Because he is still in office, it is too early for Gonzales to offer an extensive public accounting of his role, and given his asserted memory lapses, he may never do so. During his recent Senate testimony, Gonzales answered questions about the US attorney dismissals with some variant of "I don't recall" sixty-four times.[8] Gonzales was harshly criticized by virtually every member of the Senate Judiciary Committee—Republican and Democrat— but he simply sat there. Whether out of rank incompetence, loyalty to his boss, or both, he took the fall. (Why he has not yet resigned remains a mystery, since he is not helping the President's reputation by staying on as a deeply compromised official—unless, of course, by doing so he is hiding information that a more independent successor might reveal.)

But the very idea that whether Mr Gonzales stays or leaves is up to him goes to the heart of my point about punishing public irresponsibility.

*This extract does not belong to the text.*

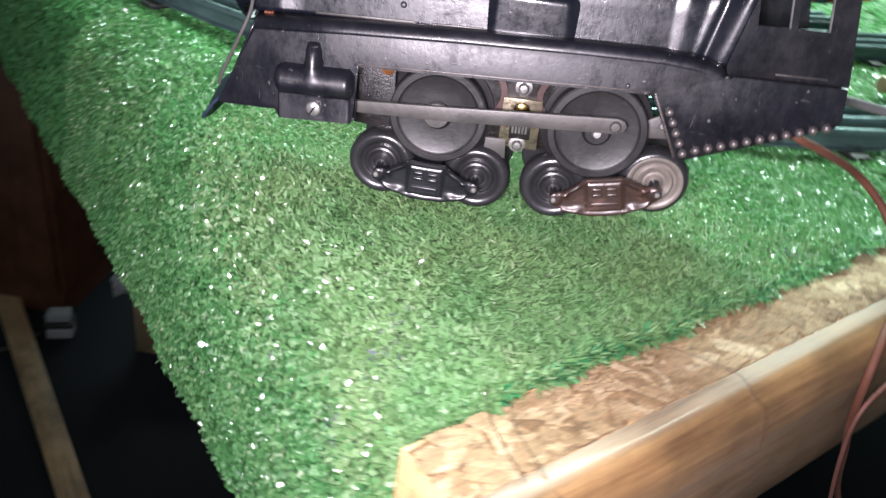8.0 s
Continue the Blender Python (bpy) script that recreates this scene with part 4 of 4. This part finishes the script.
bm = lathe([(0, -34), (5.0, -33.5), (5.6, -32), (5.6, 32), (5.0, 33.5), (0, 34)], Matrix.Translation((272, 287, 6)) @ pose(0, 0, 0, 0, 90, 14), 24)
bmesh.ops.transform(bm, matrix=SC, verts=bm.verts)
tagged(part("wooden_dowel", bm, M_block), "short tan wooden dowel lying on the grass", "dowel")
wire("black_cable", ((190, 470, 3), (262, 420, 3), (318, 372, 3), (346, 338, 3), (380, 312, 3), (450, 290, 3), (560, 300, 3)), 1.5, M_cable, "thin black cable lying on the grass", "cable")

# ---------------------------------------------------------------- below the table
pl = box(-0.80, 0.85, -0.019, 0.019, 0, 0.02, 0.002)
ob = tagged(part("wooden_plank", pl, M_plank), "narrow pale pine plank lying on the floor", "plank")
ob.matrix_world = pose(-0.860, 0.820, FLOOR, 0, 0, -48.0)
carton = thing("cardboard_box", pose(-0.484, 0.741, FLOOR), "plain tan cardboard box on the floor", "box")
part("carton_body", box(-0.070, 0.070, -0.015, 0.015, 0.0, 0.126, 0.002), M_carton, carton)
part("flap", box(-0.069, 0.069, -0.0145, 0.0145, 0.1262, 0.128, 0.0006), M_carton, carton)
cabinet = thing("wooden_cabinet", pose(-0.8175, 0.9125, FLOOR), "dark brown stained wooden cabinet", "cabinet")
part("carcass", box(-0.1125, 0.1125, -0.1375, 0.1375, 0.05, 0.48, 0.003), M_post, cabinet)
part("plinth", box(-0.105, 0.105, -0.13, 0.13, 0.0, 0.0498), M_post, cabinet)
part("top_board", box(-0.118, 0.118, -0.143, 0.143, 0.4802, 0.50, 0.004), M_post, cabinet)
part("door", box(-0.106, 0.106, -0.1525, -0.138, 0.056, 0.474, 0.003), M_post, cabinet, "plain dark brown door")
sock = thing("power_adapter", pose(-0.694, 0.731, FLOOR, 0, 0, 20), "white plug adapter with a black band on the floor", "plug")
part("plug_body", box(-0.022, 0.022, -0.016, 0.016, 0, 0.022, 0.005, 3), M_rag, sock, "white plastic body")
part("plug_band", box(-0.0225, 0.0225, -0.0165, 0.0165, 0.0225, 0.034, 0.003, 2), M_cable, sock, "black band")
part("plug_head", box(-0.02, 0.02, -0.014, 0.014, 0.0345, 0.052, 0.005, 3), M_rag, sock, "white plastic head")
wire("floor_cable", ((-1250, 700, FLOOR / MM + 4), (-1000, 690, FLOOR / MM + 4), (-840, 640, FLOOR / MM + 4), (-760, 660, FLOOR / MM + 4), (-724, 712, FLOOR / MM + 8)), 4, M_cable, "black cable lying on the floor", "cable")
bm = bmesh.new()
bmesh.ops.create_icosphere(bm, subdivisions=4, radius=1.0)
for v in bm.verts:
    d = noise.fractal(v.co * 1.6, 1.0, 2.0, 4)
    v.co = Vector((v.co.x * 0.052, v.co.y * 0.030, max(v.co.z, -0.8) * 0.03 - 0.018 * (v.co.y > 0.2) * v.co.y)) * (1 + 0.25 * d)
ob = tagged(part("white_rag", bm, M_rag), "crumpled off-white rag on the box", "rag")
ob.matrix_world = pose(-0.556, 0.752, FLOOR + 0.150, 0, 4, 84)

wire("white_cable", ((720, 560, -230), (588, 405, -350), (520, 325, -362), (453, 258, -350), (369, 195, -350), (318, 171, -360), (250, 150, -390), (180, 140, -420)), 3.0, M_sleeve, "grey-white cable sagging below the table", "cable")
wire("black_cable", ((700, 470, -300), (590, 350, -420), (460, 220, -430), (380, 140, -440), (300, 100, -500)), 4.0, M_cable, "black cable sagging below the table", "cable")
pl = box(-0.5, 0.5, -0.03, 0.03, 0, 0.02, 0.002)
ob = tagged(part("wooden_plank", pl, M_plank), "narrow pale pine plank lying on the floor", "plank")
ob.matrix_world = pose(1.0, 0.75, FLOOR, 0, 0, 40)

Mr Caplan, Mr Menand tells us, would like to limit the vote to the economically literate. But who decides what economic literacy is? Does Mr Caplan really profess to believe that "economics" is a body of knowledge sufficiently settled to serve as the foundation of civic understanding? I certainly wouldn't agree with him if he did. Economics, and the markets that it describes, are relatively recent inventions, and we seem to have passed from the pre- to the post-industrial age within the compass of just three centuries. I don't see any timelessness there. The industrial age itself (the age of abundant factory jobs), apparently the world that economics describes, no longer exists, and it will never recur. It is best imagined as a line between the point, crossed sometime in the Eighteenth Century, when it became economically viable to hire large numbers of workers to operate manufacturing machinery, and the point, crossed within the past fifty years, when the number of workers required to operate machinery began to drop toward pre-industrial levels of manufacturing employment. How we're to get on in a world without a lot of jobs (and, presumably, without a new peasantry) is a mystery that not even Mr Caplan can unravel.